Given the 11 free trade agreements Mexico has signed with 32
countries of
different regions worldwide, the country has direct access to
860 million
potential consumers. This allows Mexico to play a key role in
the global
economy strategy, converting it into an attractive country for
the export sector
and for the national and foreign investors.

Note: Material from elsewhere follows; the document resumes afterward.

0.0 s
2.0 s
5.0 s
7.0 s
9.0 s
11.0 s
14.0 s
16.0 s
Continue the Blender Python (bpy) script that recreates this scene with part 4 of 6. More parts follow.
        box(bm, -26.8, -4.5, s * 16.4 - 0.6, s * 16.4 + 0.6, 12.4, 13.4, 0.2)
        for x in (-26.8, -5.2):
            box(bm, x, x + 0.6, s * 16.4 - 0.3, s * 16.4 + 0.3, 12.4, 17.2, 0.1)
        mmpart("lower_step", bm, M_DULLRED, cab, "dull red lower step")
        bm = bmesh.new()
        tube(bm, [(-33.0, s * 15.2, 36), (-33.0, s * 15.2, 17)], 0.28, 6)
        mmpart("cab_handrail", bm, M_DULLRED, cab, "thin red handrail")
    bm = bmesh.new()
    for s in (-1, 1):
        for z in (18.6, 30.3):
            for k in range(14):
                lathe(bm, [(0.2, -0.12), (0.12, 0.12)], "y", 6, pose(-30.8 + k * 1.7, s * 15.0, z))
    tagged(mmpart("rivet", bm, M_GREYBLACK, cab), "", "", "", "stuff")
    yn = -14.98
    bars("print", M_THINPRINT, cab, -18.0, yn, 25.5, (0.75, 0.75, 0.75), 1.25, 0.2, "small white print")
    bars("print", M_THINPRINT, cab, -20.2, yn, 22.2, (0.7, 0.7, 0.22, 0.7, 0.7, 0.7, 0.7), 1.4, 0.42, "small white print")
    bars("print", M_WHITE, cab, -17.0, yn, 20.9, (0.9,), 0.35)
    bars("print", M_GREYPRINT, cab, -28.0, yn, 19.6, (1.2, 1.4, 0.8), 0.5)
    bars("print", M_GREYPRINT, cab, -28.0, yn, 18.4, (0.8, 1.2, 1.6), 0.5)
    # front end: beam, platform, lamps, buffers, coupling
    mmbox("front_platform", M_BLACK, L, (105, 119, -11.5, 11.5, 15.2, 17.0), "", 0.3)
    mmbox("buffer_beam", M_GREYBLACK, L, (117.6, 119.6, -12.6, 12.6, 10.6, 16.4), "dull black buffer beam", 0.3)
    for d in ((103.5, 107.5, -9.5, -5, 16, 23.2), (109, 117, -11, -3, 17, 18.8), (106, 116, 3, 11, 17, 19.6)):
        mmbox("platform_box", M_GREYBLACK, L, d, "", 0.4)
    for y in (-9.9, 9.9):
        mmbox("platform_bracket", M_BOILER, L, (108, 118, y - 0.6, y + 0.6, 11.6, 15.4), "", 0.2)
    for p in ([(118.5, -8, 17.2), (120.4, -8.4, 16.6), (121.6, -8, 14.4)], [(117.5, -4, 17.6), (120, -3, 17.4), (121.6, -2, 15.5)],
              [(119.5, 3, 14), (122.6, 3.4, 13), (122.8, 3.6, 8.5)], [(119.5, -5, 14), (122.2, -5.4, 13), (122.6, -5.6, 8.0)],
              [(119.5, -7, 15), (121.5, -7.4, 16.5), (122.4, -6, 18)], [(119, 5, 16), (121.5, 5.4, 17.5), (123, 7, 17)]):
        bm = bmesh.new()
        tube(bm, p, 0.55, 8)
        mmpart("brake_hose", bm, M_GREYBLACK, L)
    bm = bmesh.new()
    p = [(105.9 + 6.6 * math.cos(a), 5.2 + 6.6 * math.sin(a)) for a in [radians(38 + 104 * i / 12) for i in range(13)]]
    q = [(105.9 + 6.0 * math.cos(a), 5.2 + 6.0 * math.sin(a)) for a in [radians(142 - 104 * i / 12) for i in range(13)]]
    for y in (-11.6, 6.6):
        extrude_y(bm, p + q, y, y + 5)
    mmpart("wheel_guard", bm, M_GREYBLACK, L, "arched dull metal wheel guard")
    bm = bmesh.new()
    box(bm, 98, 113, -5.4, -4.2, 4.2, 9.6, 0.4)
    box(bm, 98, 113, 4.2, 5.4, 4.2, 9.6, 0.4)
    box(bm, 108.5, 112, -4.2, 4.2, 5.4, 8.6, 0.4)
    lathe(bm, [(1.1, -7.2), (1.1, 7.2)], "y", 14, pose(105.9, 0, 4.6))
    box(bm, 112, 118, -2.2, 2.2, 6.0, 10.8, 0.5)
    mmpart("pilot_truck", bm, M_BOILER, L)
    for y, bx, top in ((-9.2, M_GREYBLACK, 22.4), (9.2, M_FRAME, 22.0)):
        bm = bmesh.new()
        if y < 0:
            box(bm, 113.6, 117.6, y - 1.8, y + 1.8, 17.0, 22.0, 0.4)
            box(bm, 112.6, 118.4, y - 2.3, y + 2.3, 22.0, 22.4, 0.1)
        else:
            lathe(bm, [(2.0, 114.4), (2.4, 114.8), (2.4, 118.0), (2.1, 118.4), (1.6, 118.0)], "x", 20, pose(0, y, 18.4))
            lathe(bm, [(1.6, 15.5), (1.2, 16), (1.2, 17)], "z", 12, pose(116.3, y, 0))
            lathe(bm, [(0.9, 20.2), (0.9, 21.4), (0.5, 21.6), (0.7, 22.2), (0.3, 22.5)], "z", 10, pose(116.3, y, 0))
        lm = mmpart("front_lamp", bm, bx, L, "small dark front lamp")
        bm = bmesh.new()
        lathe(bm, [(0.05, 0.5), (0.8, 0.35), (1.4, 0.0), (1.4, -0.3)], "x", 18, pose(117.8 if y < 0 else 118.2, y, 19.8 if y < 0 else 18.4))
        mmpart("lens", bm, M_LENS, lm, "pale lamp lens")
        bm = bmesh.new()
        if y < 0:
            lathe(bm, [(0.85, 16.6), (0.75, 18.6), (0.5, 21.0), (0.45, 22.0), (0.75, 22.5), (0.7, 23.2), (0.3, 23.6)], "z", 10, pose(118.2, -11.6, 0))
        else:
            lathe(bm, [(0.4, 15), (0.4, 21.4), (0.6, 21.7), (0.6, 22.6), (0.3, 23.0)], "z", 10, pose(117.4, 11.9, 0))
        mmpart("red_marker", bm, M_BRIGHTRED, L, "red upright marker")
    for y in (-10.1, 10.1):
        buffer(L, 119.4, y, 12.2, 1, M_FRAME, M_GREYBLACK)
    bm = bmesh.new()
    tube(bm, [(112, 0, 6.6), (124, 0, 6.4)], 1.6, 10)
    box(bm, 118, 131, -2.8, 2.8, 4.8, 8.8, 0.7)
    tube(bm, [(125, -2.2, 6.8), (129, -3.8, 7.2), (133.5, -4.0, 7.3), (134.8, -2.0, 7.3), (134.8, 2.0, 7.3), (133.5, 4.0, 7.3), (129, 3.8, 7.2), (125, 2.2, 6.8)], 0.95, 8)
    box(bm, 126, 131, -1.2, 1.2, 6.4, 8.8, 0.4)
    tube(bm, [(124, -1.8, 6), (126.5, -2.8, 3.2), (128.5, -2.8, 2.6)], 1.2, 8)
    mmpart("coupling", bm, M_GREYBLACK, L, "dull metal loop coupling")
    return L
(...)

The main objectives in the world’s dynamic trade include
fostering the
exchange with their trade partners, to eliminate the trade barriers
for services
and goods and to lay the foundation for fair competition. For
example, The
North American Free Trade Agreement (NAFTA) has permitted Mexico
to capture
Foreign Direct Investment (FDI) at record levels (110 billion
USD).
The U.S. is the destination of approximately 88% of Mexico’s
exports.
International trade between the U.S. and Mexico grew approximately
260%
between 1994 and 2000. Mexico international trade with the European
Union
also is growing: it increased from 11.8 billion USD in 1994 to
20.3 billion USD
in 2000.
Mexico has turned into the economic potential of Latin America.
According
to the figures of the WTO, Mexico is ranked as the seventh largest
exporter
worldwide, first in Latin America (2001) and regarding production
ranked as number
ten worldwide (2000). Forming part of the world’s largest
market, exports
represent the main source for Mexican employment and are the
country’s
principal growth engine.
Mexico also has vaccinated its economy against global volatility,
due to the
fact that in February 2002, Standard & Poors, Fitch Ratings
and Moody’s Investor’s
Services, leaders in credit analysis, upgraded their ratings
for Mexico to “investment
grade” and proclaimed their outlooks for the general condition
of the
country as “stable”. S&P forecasted that the
efforts of the Fox administration will
result in lower inflation, lower interest rates, increased productivity
and
medium-term growth.
Mexico’s strategic location, the economic development and
its forecasted
growth offer a great opportunity for investment.